Yesterday while looking for some old files, I found the letter I wrote to Alfred Publishing, asking for permission to use Joni Mitchell’s song lyrics from Both Sides Now in The Sign for Drowning. Seeking permissions was one of the many steps of getting published that came as a surprise to me and that additionally gave me unexpected gratification.
In such a slim novel, I managed to quote four songs and I quoted numerous passages from The Little Prince. During the editing and pre-publication process, Trumpeter informed me that it was the author’s responsibility to get permissions for credits. I found myself revisiting the songs that I’d incorporated into the story.

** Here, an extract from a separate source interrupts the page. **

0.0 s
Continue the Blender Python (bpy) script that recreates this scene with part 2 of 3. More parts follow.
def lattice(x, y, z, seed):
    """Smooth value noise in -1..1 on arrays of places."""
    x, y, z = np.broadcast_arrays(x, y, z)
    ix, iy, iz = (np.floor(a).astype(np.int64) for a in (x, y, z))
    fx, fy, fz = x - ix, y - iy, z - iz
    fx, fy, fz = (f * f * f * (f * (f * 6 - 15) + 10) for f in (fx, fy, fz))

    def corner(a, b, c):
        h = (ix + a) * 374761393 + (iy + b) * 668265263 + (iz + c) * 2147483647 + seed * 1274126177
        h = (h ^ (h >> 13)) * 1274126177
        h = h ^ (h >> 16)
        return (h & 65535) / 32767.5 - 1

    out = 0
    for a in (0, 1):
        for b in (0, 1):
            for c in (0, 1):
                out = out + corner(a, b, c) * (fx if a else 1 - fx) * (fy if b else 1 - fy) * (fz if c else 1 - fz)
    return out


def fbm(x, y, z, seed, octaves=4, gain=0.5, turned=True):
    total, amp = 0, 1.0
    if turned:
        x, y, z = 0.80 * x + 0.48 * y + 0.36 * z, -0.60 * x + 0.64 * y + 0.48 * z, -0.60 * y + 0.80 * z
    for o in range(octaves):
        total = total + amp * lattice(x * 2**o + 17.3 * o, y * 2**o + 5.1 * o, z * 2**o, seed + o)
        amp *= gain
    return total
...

Anna and Megan performed Cole Porter’s, Let’s Do It, as children entertaining their parents. My father and I sang that song as a duet many mornings as my entire family got ready for work and school in one bathroom- even though we had three! Carolyn, Anna’s mother, teaches her granddaughter Adrea- who is deaf- how to play Both Sides Now on the piano. I have a lifelong love for Joni Mitchell, starting with a casette tape that I sang along to in my car for hundreds of hours as a teenager. I confess, I got some mishevious pleasure from not seeking permission for Scarborough Fair, but instead crediting it as a Celtic folk song- origins unknown, which it is. I’d heard that Paul Simon does not give permissions. Lastly, and most thrilling, was writing to Harcourt, and including in my letter the exact quotes of Antoine de Saint- Exupery I would be using from The Little Prince. This book is so meaningful and beloved to me. I wove pieces of the little prince’s journey to foreign planets, and particularly his love of an ephemeral flower into Anna and Adrea’s story of their own journey into the unknown and ephemeral world they built together.

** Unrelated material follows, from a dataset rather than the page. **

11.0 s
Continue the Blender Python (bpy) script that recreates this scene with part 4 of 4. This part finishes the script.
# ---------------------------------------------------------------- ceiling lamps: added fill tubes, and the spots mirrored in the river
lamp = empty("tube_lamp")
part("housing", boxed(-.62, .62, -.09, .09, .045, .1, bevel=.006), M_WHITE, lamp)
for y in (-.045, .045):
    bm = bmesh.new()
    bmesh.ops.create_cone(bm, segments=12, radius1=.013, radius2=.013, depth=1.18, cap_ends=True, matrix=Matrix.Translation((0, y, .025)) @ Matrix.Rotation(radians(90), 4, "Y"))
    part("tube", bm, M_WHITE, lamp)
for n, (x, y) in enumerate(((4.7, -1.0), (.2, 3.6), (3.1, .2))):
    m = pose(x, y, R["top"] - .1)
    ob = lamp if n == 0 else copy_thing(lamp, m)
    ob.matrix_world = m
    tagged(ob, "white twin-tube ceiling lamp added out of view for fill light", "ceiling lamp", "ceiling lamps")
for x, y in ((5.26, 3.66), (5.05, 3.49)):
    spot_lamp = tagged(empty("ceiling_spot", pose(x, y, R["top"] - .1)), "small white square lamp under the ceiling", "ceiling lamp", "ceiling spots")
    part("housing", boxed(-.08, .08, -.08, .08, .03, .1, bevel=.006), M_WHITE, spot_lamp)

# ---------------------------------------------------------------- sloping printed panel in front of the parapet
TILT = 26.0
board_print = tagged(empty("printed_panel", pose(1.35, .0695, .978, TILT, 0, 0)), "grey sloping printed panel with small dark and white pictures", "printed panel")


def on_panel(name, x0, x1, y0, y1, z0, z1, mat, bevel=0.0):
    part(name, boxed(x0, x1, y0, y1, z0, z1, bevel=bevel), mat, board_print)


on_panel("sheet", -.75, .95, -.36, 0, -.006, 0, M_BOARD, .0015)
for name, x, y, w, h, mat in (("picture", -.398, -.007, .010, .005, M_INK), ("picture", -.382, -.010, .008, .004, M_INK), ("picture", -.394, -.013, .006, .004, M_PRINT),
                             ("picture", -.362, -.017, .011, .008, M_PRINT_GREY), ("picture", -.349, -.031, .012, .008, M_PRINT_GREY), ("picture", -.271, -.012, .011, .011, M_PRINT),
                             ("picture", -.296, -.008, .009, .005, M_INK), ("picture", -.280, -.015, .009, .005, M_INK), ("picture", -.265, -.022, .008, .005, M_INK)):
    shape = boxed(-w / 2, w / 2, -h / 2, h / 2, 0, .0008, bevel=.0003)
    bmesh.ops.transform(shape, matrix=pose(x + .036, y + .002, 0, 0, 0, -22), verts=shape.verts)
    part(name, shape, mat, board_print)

It’s hard to explain the pride and satisfaction I felt receiving letters from Harcourt and from Alfred Publishing, who published both Joni Mtichell and Cole Porter, granting permission to use these meaningful lines in my own work. It was like my novel and my words co-mingled with the thoughts and places that these artists had created. I felt I was in great company, having been granted permission to place their words in my book. I still do.